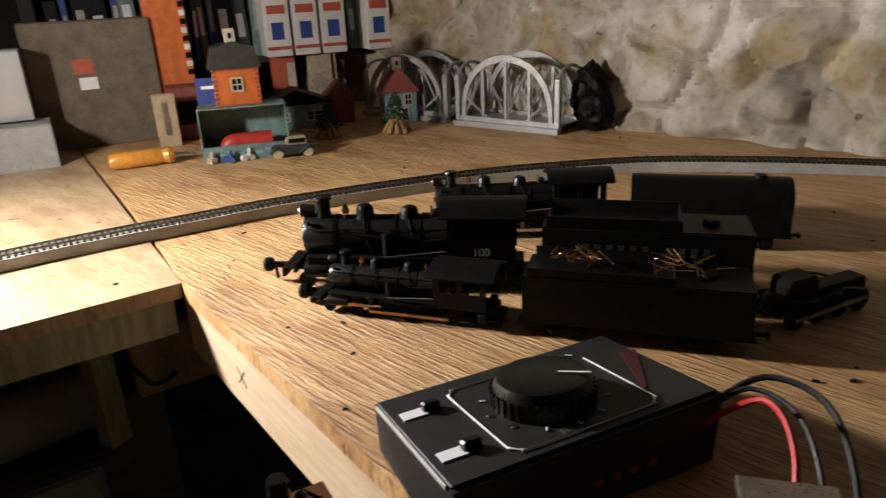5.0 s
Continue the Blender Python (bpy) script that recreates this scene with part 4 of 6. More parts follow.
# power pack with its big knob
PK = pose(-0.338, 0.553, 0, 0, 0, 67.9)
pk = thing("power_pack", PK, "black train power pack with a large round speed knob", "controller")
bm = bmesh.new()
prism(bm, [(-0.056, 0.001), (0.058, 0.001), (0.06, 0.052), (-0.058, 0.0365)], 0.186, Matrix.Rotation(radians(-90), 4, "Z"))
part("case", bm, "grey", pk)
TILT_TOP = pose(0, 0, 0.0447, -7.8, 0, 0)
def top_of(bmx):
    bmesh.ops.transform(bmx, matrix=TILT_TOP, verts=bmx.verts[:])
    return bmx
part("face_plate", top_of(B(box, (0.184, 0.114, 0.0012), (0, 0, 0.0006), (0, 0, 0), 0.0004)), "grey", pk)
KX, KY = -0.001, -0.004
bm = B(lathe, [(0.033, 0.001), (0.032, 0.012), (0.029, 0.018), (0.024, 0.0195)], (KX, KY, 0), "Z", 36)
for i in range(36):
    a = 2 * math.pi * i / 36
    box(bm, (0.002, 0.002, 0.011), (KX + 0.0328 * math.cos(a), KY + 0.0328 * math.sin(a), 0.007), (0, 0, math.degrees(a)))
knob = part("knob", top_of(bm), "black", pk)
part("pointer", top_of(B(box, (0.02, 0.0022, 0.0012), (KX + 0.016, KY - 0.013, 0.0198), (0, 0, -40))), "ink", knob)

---

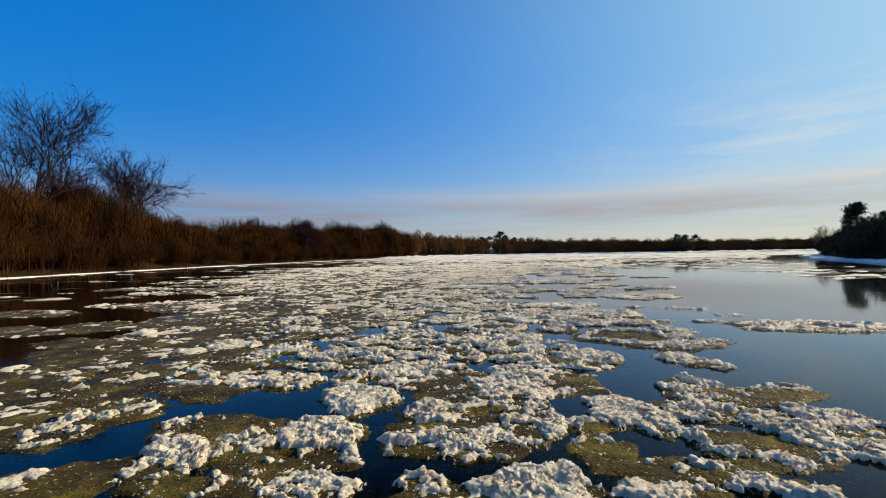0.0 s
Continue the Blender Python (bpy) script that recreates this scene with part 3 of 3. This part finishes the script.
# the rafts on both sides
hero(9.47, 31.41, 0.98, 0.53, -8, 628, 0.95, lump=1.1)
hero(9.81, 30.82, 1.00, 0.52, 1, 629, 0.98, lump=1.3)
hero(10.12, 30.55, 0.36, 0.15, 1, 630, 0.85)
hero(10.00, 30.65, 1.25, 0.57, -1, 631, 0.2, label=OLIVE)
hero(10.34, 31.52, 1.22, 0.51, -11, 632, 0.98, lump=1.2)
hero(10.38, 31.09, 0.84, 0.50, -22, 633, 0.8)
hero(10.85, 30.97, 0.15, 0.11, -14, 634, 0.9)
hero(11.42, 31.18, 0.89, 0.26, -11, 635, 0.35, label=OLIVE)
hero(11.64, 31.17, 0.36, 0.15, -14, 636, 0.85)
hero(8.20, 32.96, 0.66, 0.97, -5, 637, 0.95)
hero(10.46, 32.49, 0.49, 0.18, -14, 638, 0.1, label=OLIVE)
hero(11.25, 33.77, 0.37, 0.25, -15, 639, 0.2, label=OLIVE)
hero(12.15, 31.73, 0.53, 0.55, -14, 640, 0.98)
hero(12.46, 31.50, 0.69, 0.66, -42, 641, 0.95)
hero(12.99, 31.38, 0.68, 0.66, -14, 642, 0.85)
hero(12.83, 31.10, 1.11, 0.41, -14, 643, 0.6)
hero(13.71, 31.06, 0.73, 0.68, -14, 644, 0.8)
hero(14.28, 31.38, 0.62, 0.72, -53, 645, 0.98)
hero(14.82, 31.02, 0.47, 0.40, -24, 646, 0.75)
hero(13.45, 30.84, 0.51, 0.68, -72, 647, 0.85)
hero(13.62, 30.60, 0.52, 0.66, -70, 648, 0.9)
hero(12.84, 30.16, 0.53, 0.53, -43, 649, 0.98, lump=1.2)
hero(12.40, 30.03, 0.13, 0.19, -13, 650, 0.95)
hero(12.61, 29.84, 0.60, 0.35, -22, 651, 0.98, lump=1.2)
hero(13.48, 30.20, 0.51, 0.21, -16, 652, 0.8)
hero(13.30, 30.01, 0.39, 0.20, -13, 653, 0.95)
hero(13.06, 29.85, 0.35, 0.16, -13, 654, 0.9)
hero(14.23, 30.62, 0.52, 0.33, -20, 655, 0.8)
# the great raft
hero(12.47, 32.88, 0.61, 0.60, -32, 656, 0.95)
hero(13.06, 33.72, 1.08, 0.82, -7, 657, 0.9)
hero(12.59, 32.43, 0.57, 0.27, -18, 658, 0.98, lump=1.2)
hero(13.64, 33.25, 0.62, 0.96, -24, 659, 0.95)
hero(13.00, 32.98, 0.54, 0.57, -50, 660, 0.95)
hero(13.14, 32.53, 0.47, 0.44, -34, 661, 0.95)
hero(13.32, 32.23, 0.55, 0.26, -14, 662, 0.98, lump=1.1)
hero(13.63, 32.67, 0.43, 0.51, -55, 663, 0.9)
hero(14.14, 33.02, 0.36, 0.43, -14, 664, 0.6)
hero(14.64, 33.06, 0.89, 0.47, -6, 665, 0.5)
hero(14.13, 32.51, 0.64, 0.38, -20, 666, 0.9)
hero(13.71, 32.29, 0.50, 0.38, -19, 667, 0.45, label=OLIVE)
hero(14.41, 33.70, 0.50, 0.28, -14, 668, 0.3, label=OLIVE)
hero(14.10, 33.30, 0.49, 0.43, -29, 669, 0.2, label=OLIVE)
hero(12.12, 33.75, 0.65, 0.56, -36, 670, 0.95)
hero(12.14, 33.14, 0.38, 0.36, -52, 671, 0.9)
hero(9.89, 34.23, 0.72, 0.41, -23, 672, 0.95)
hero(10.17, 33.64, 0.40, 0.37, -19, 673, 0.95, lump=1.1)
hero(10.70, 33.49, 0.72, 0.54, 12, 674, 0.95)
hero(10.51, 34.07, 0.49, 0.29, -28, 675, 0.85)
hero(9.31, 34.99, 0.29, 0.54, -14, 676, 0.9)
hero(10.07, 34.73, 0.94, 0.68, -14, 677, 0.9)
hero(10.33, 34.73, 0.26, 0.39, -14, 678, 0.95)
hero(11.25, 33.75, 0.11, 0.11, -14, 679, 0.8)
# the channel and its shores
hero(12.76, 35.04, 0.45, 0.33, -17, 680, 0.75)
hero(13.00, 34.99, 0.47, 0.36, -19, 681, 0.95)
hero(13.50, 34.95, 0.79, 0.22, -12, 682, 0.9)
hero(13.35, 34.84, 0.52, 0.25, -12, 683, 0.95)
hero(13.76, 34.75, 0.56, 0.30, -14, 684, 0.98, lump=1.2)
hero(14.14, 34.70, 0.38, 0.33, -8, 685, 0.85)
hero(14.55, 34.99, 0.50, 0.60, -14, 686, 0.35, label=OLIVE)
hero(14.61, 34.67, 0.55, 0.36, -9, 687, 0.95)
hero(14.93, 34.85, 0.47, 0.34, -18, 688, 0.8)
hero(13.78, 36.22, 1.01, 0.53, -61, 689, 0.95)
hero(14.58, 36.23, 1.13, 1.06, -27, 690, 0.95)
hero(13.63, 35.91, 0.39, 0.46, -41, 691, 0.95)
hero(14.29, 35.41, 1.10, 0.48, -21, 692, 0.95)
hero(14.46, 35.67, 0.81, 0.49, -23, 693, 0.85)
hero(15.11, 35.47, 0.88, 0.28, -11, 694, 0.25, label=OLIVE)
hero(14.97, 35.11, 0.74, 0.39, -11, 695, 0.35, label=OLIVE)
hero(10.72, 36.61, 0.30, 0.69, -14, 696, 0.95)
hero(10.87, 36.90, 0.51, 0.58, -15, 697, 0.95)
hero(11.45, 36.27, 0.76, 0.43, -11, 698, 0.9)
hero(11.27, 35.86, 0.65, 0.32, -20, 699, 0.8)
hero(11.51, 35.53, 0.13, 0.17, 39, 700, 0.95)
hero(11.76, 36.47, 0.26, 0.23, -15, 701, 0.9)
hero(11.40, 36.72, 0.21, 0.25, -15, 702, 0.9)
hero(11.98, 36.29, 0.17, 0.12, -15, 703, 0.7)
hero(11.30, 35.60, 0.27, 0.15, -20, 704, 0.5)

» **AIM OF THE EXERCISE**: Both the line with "More parts follow." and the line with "0.0022, 0.0012), (KX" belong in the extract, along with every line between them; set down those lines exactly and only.

» **THE ANSWER**:
Continue the Blender Python (bpy) script that recreates this scene with part 4 of 6. More parts follow.
# power pack with its big knob
PK = pose(-0.338, 0.553, 0, 0, 0, 67.9)
pk = thing("power_pack", PK, "black train power pack with a large round speed knob", "controller")
bm = bmesh.new()
prism(bm, [(-0.056, 0.001), (0.058, 0.001), (0.06, 0.052), (-0.058, 0.0365)], 0.186, Matrix.Rotation(radians(-90), 4, "Z"))
part("case", bm, "grey", pk)
TILT_TOP = pose(0, 0, 0.0447, -7.8, 0, 0)
def top_of(bmx):
    bmesh.ops.transform(bmx, matrix=TILT_TOP, verts=bmx.verts[:])
    return bmx
part("face_plate", top_of(B(box, (0.184, 0.114, 0.0012), (0, 0, 0.0006), (0, 0, 0), 0.0004)), "grey", pk)
KX, KY = -0.001, -0.004
bm = B(lathe, [(0.033, 0.001), (0.032, 0.012), (0.029, 0.018), (0.024, 0.0195)], (KX, KY, 0), "Z", 36)
for i in range(36):
    a = 2 * math.pi * i / 36
    box(bm, (0.002, 0.002, 0.011), (KX + 0.0328 * math.cos(a), KY + 0.0328 * math.sin(a), 0.007), (0, 0, math.degrees(a)))
knob = part("knob", top_of(bm), "black", pk)
part("pointer", top_of(B(box, (0.02, 0.0022, 0.0012), (KX + 0.016, KY - 0.013, 0.0198), (0, 0, -40))), "ink", knob)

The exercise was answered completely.